◆ What to work on
Your task is to quote, unchanged, only the lines from the one with "5. More parts follow." through the one with "return np.interp(np.linspace(a, b, k", both ends included.

((

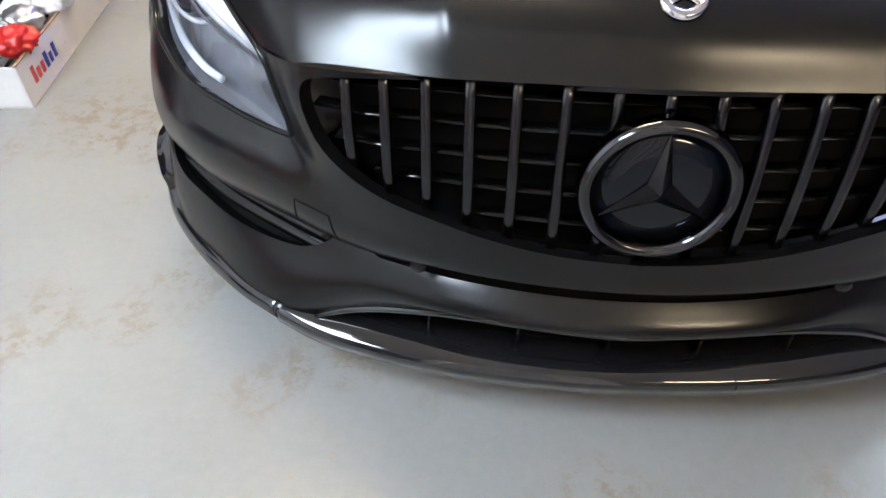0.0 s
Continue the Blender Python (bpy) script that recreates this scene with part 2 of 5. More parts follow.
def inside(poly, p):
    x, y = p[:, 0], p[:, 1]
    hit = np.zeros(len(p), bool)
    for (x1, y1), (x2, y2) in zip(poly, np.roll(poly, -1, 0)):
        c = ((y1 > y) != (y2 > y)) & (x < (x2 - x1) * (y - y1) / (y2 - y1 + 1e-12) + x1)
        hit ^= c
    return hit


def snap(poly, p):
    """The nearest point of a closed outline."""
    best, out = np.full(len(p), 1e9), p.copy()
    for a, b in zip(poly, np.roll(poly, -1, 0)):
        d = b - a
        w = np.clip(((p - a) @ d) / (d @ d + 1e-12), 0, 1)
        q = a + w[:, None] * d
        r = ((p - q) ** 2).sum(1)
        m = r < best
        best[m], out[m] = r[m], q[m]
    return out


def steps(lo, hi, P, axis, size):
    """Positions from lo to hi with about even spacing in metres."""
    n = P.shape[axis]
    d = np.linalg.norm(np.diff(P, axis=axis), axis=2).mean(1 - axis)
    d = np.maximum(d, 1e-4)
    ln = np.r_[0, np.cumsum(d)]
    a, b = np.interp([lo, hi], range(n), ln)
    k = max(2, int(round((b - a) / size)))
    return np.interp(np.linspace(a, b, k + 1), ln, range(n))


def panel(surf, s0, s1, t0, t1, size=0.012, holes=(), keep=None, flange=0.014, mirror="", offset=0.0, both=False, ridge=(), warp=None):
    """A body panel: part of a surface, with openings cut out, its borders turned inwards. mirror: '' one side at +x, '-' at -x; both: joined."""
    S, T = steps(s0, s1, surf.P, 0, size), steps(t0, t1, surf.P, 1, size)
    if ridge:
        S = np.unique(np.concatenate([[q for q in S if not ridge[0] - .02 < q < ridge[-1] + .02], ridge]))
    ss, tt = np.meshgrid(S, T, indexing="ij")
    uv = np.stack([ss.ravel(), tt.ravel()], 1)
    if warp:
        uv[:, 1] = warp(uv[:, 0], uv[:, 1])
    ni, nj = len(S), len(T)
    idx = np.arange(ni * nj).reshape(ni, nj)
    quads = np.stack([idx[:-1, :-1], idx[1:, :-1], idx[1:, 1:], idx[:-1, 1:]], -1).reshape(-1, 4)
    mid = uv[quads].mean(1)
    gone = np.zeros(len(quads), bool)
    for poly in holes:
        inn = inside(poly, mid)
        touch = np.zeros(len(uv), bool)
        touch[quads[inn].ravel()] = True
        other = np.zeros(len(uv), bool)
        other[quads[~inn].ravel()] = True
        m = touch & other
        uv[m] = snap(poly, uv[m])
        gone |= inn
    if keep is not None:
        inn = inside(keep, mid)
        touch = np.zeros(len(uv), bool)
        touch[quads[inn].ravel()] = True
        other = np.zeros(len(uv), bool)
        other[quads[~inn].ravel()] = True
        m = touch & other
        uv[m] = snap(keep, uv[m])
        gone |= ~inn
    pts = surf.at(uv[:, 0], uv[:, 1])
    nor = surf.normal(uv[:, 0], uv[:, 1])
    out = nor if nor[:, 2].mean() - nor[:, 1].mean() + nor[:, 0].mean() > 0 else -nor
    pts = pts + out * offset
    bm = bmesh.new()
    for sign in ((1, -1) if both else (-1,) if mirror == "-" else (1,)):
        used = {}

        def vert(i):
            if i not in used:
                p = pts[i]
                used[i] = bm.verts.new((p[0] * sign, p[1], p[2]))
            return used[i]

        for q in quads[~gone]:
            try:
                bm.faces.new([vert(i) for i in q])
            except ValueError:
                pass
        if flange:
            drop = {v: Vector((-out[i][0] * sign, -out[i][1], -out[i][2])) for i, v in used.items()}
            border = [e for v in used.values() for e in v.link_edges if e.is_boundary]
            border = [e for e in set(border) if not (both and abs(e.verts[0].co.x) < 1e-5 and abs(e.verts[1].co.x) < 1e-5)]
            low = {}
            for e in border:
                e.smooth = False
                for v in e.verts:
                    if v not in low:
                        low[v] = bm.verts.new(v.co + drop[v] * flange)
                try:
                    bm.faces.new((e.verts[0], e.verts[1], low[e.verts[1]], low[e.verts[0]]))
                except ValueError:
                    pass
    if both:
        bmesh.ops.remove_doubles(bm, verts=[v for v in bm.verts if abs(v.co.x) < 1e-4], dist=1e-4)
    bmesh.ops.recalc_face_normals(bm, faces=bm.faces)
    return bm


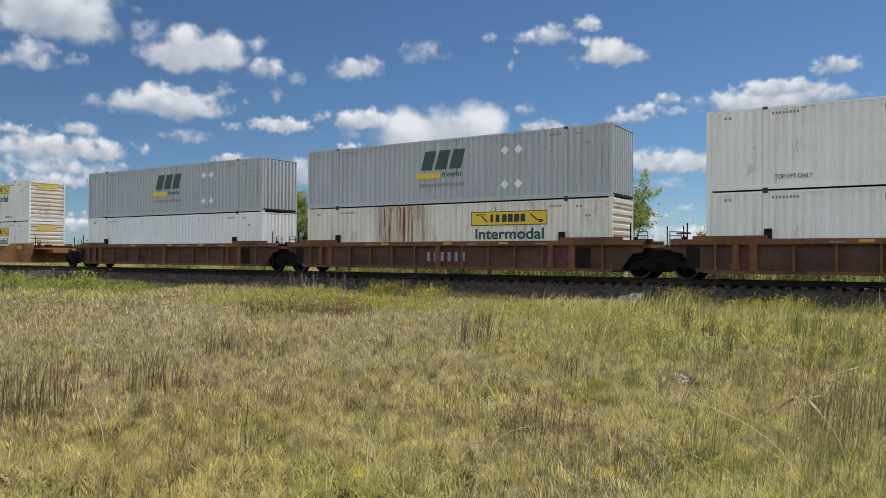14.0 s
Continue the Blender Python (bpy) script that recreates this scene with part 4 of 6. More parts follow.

))

◆ The response
Continue the Blender Python (bpy) script that recreates this scene with part 2 of 5. More parts follow.
def inside(poly, p):
    x, y = p[:, 0], p[:, 1]
    hit = np.zeros(len(p), bool)
    for (x1, y1), (x2, y2) in zip(poly, np.roll(poly, -1, 0)):
        c = ((y1 > y) != (y2 > y)) & (x < (x2 - x1) * (y - y1) / (y2 - y1 + 1e-12) + x1)
        hit ^= c
    return hit


def snap(poly, p):
    """The nearest point of a closed outline."""
    best, out = np.full(len(p), 1e9), p.copy()
    for a, b in zip(poly, np.roll(poly, -1, 0)):
        d = b - a
        w = np.clip(((p - a) @ d) / (d @ d + 1e-12), 0, 1)
        q = a + w[:, None] * d
        r = ((p - q) ** 2).sum(1)
        m = r < best
        best[m], out[m] = r[m], q[m]
    return out


def steps(lo, hi, P, axis, size):
    """Positions from lo to hi with about even spacing in metres."""
    n = P.shape[axis]
    d = np.linalg.norm(np.diff(P, axis=axis), axis=2).mean(1 - axis)
    d = np.maximum(d, 1e-4)
    ln = np.r_[0, np.cumsum(d)]
    a, b = np.interp([lo, hi], range(n), ln)
    k = max(2, int(round((b - a) / size)))
    return np.interp(np.linspace(a, b, k + 1), ln, range(n))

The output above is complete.